European Court of Human Rights turns down a complaint against Latvia by a former member of the Soviet armed forces

The European Court of Human Rights has turned down the complaint filed by Alexander Ivanov against Latvia for a possible breach of Article 8 (right to respect for an individual’s private and family life) of the European Convention on Human Rights.

Mr Ivanov’s complaint stemmed from his expulsion from Latvia that was based on his having been a member of the military forces to whom the Treaty between the Republic of Latvia and the Russian Federation on the Withdrawal of Russian Armed Forces (signed in 1994) was applicable.

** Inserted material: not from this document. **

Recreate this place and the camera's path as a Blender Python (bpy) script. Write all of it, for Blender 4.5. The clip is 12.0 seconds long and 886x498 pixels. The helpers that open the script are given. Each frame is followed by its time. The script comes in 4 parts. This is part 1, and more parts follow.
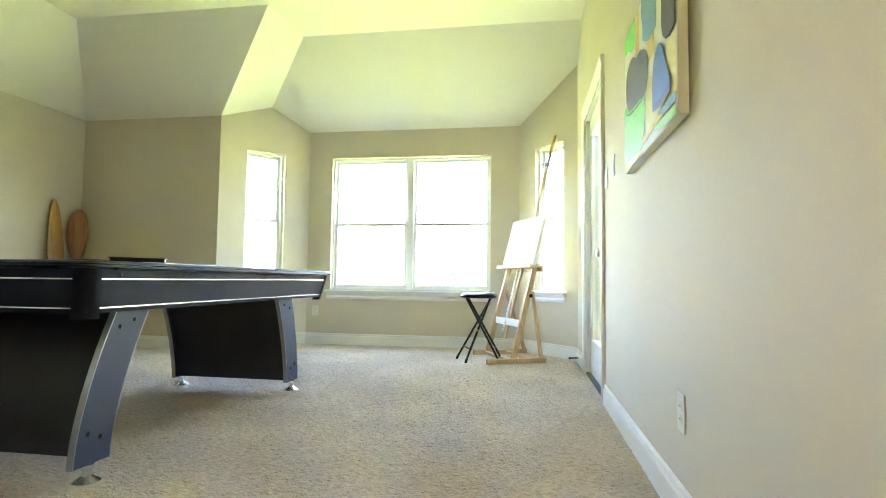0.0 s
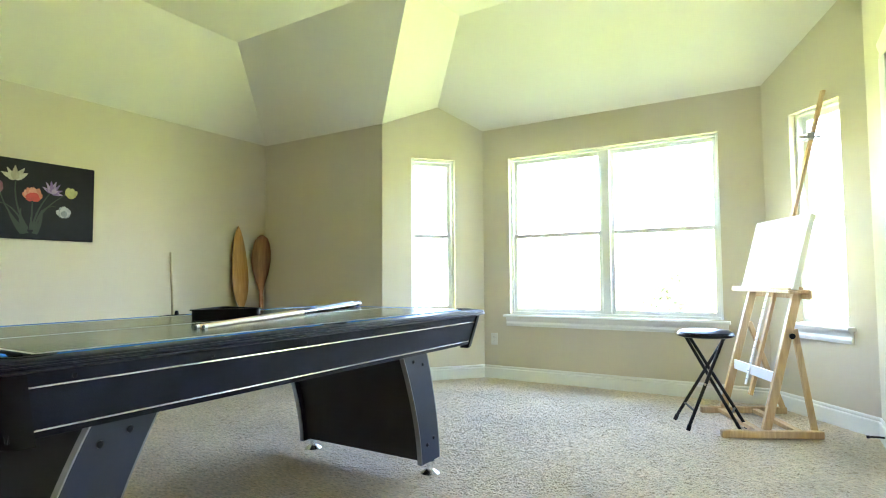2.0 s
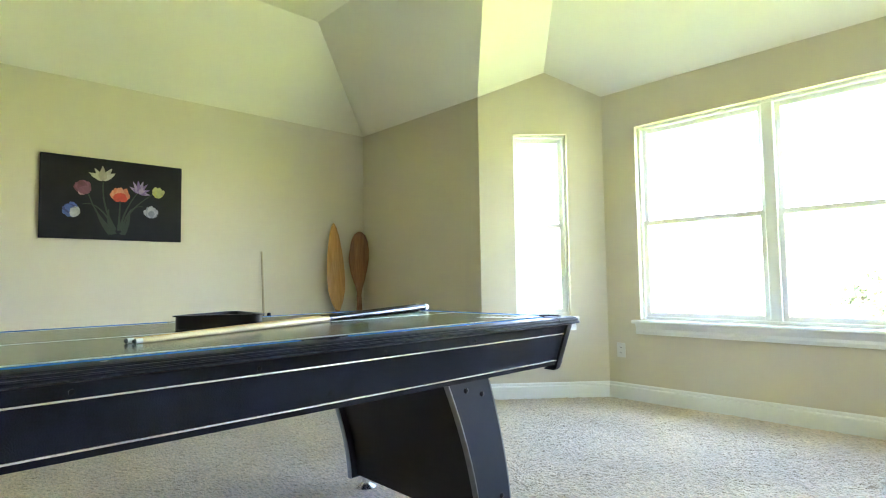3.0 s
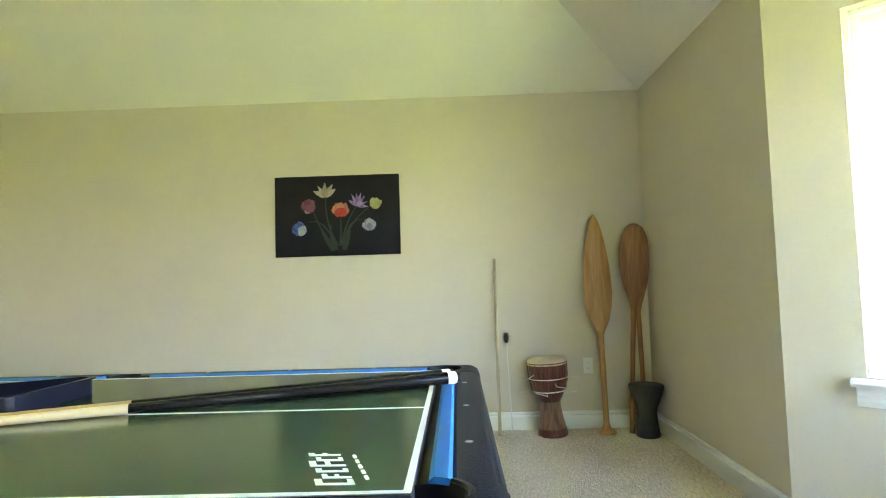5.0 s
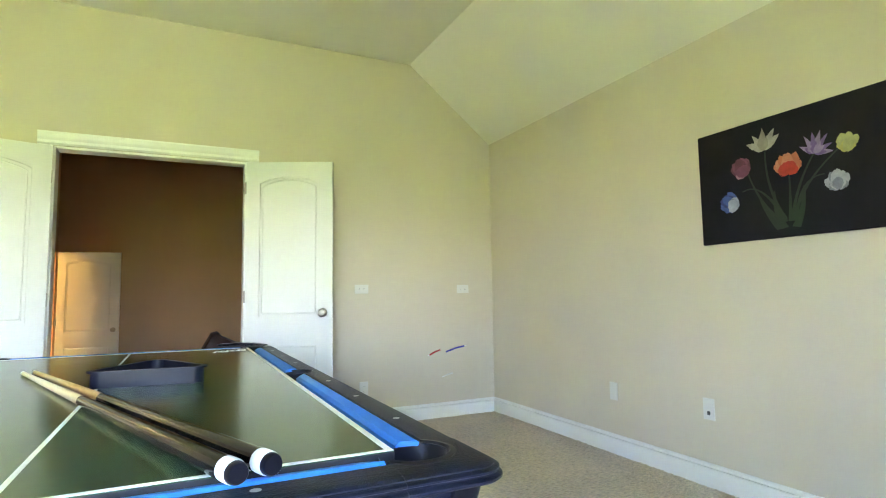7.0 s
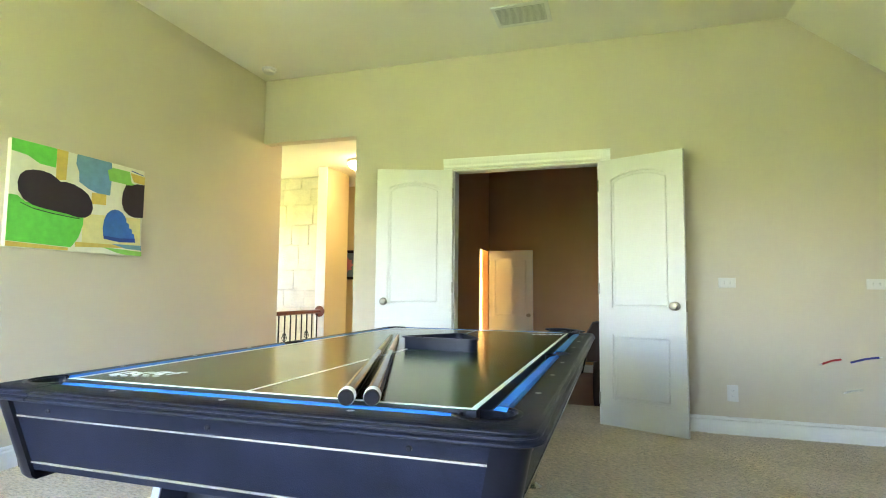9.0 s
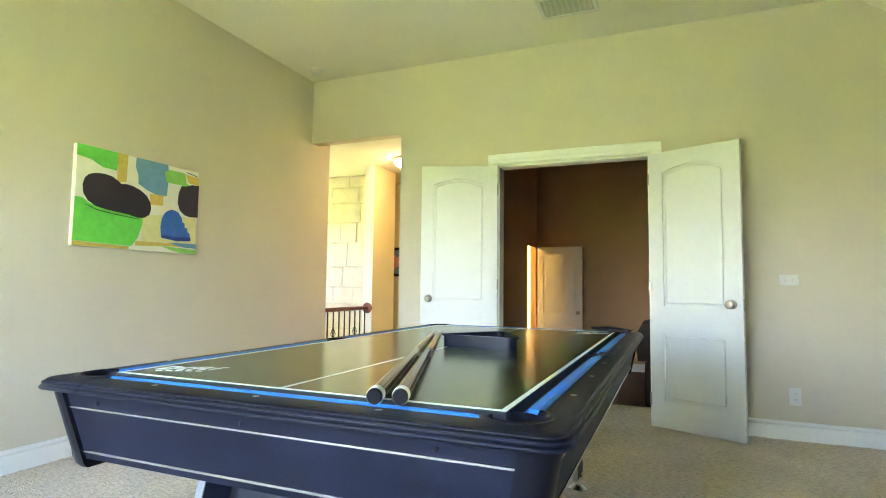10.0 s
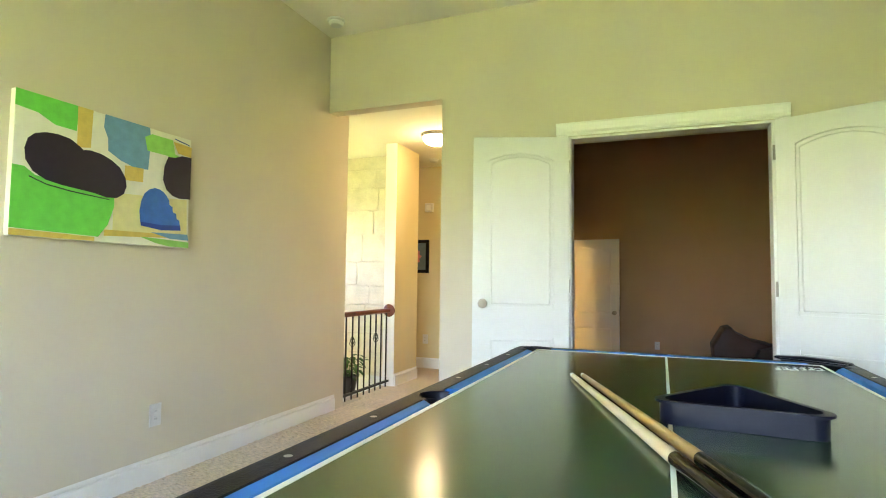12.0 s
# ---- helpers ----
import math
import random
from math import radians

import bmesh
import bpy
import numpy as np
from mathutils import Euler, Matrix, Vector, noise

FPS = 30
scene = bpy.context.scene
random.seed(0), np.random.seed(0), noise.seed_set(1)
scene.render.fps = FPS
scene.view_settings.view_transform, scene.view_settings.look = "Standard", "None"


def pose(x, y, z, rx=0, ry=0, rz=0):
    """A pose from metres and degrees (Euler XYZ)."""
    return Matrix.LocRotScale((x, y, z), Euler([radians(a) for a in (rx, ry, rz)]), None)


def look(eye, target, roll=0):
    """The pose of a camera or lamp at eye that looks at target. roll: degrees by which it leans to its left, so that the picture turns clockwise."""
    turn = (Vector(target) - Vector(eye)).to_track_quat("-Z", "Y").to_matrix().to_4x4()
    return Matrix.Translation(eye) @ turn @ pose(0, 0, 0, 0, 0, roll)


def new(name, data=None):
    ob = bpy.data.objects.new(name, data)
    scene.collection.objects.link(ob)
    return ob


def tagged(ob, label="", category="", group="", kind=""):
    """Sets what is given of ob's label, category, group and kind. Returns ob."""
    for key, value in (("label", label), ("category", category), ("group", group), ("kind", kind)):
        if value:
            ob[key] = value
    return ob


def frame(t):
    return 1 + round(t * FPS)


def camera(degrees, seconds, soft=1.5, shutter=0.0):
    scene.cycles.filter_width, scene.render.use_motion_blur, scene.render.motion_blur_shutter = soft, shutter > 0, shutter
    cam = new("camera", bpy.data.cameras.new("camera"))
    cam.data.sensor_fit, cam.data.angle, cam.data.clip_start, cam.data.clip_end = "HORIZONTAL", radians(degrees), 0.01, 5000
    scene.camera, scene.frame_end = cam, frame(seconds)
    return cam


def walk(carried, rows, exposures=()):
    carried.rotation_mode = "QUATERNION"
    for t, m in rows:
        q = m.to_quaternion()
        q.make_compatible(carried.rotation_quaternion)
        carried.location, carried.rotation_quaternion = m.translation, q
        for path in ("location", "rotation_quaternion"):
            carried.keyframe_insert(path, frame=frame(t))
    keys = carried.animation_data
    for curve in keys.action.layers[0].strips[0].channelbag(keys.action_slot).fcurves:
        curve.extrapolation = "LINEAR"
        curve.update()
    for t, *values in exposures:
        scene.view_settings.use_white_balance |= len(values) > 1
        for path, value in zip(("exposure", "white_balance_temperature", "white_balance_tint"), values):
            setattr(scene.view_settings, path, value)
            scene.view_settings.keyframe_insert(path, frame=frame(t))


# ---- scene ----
EXPO = 5.85
cam = camera(77.9, 12.0, soft=1.05)
PATH = [
    (0, (0.768, -0.133, 0.755), (0.445, 1.837, 0.868), 0.7),
    (0.5, (0.763, 0.165, 0.866), (0.321, 2.109, 0.974), 0.3),
    (1, (0.786, 0.387, 0.935), (0.147, 2.279, 1.041), 0.0),
    (1.5, (0.772, 0.672, 0.982), (-0.149, 2.443, 1.094), -0.3),
    (2, (0.704, 1.029, 0.986), (-0.342, 2.731, 1.093), -0.4),
    (2.5, (0.613, 1.403, 0.944), (-0.594, 2.994, 1.058), -0.6),
    (3, (0.52, 1.867, 0.963), (-0.93, 3.24, 1.078), -0.9),
    (3.2, (0.472, 2.027, 0.972), (-1.052, 3.318, 1.085), -0.7),
    (5, (-0.09, 3.762, 1.092), (-2.086, 3.717, 1.209), -1.7),
    (5.5, (-0.413, 4.155, 1.125), (-2.297, 3.495, 1.243), -1.7),
    (6, (-0.836, 4.365, 1.068), (-2.459, 3.207, 1.226), -1.3),
    (6.5, (-1.202, 4.474, 1.048), (-2.407, 2.887, 1.219), -1.0),
    (7, (-1.538, 4.516, 1.048), (-2.396, 2.718, 1.22), -0.9),
    (7.2, (-1.647, 4.559, 1.041), (-2.306, 2.678, 1.207), -0.9),
    (8.8, (-2.06, 4.686, 1.041), (-1.55, 2.758, 1.197), 0.5),
    (9, (-2.089, 4.693, 1.027), (-1.489, 2.791, 1.183), 0.6),
    (9.5, (-2.091, 4.697, 1.014), (-1.369, 2.838, 1.164), 0.6),
    (10, (-2.119, 4.661, 1.031), (-1.35, 2.82, 1.173), 0.7),
    (10.5, (-2.061, 4.551, 1.057), (-1.232, 2.736, 1.192), 0.6),
    (11, (-1.912, 4.355, 1.092), (-1.052, 2.554, 1.215), 0.6),
    (11.5, (-1.672, 4.155, 1.083), (-0.832, 2.344, 1.204), 0.6),
    (12, (-1.322, 3.934, 1.09), (-0.582, 2.08, 1.207), 0.7),
]
walk(cam, [(t, look(eye, target, roll)) for t, eye, target, roll in PATH], exposures=[(0.0, EXPO - 0.02, 6700, 26), (1.0, EXPO, 6500, 24), (3.0, EXPO + 0.08, 6500, 27), (5.5, EXPO + 0.13, 6600, 27), (6.5, EXPO + 0.15, 6250, 29), (7.0, EXPO + 0.13, 6400, 31), (9.5, EXPO, 6500, 28), (12.0, EXPO - 0.1, 6700, 29)])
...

Declining Ivanov’s complaint, the Court acknowledged that in the decision adopted by the Latvian institutions a fair balance had been observed between right of the state to protect its national security interests and Ivanov’s right to private live as guaranteed by Article 8 of the Convention. The Court based its decision on the conclusions made in the suit Slivenko and others against Latvia and Kolosovskis against Latvia with respect to the application of the Treaty between the Republic of Latvia and the Russian Federation on the Withdrawal of Russian Armed Forces (signed in 1994) in accordance with the Convention.

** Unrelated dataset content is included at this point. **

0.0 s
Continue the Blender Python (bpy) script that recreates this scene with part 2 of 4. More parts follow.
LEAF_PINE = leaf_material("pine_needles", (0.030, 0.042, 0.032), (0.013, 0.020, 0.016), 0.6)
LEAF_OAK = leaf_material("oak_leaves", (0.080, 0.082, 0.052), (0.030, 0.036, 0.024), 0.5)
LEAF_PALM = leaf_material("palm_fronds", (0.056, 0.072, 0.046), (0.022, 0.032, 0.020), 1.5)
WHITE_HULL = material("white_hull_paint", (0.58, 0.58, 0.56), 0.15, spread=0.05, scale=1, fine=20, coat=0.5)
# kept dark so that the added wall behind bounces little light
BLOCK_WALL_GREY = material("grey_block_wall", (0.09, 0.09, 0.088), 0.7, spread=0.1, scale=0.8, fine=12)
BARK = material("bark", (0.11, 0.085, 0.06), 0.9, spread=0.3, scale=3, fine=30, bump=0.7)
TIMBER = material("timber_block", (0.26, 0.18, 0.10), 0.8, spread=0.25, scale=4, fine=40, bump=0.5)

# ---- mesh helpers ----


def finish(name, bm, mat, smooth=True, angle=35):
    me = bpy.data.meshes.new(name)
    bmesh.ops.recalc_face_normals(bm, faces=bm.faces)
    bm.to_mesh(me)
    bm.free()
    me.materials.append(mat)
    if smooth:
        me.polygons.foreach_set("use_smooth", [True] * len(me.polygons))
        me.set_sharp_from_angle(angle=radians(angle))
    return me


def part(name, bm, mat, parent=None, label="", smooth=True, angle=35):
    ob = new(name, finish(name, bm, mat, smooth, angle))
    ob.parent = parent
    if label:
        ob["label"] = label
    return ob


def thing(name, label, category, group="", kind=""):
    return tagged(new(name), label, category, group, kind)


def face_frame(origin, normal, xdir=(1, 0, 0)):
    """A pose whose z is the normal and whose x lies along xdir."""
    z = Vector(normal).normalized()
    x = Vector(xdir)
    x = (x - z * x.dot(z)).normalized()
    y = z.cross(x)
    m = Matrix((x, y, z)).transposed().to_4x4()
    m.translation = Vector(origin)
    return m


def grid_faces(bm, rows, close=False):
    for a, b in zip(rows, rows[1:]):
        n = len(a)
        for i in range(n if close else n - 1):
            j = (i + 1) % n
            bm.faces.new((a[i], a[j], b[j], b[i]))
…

The Court indicated that Alexander Ivanov had been a soldier of the USSR (later Russian) active military service deployed in Latvia for almost twelve years and recognized that he had retired from the Russian military service eight months before the Latvian-Russian Treaty came into effect. Nonetheless, the Court recognized that the Treaty can justify the deportation of Ivanov and the resultant interference in his private life. Although the Court took into account that Ivanov had established private relationships in Latvia, it pointed out that he had spent much of his life at Soviet and Russian military bases and that he had not mentioned any obstacles to his visiting his parents in Latvia nor to their visiting him in Russia. The Court said there were no conditions proving that Latvia was the only place where Ivanov could exercise his right to respect for private and family life. Taking into account that Ivanov is a Russian national and Russian is his native tongue, the Cou! Rt concluded that he could not experience social and cultural adaptation problems in Russia.

The Court, pointing out that Alexander Ivanov was not married, had no children in Latvia and did not depend on his parents who resided in Latvia, also turned down Ivanov’s argument that his right to a family life had been infringed.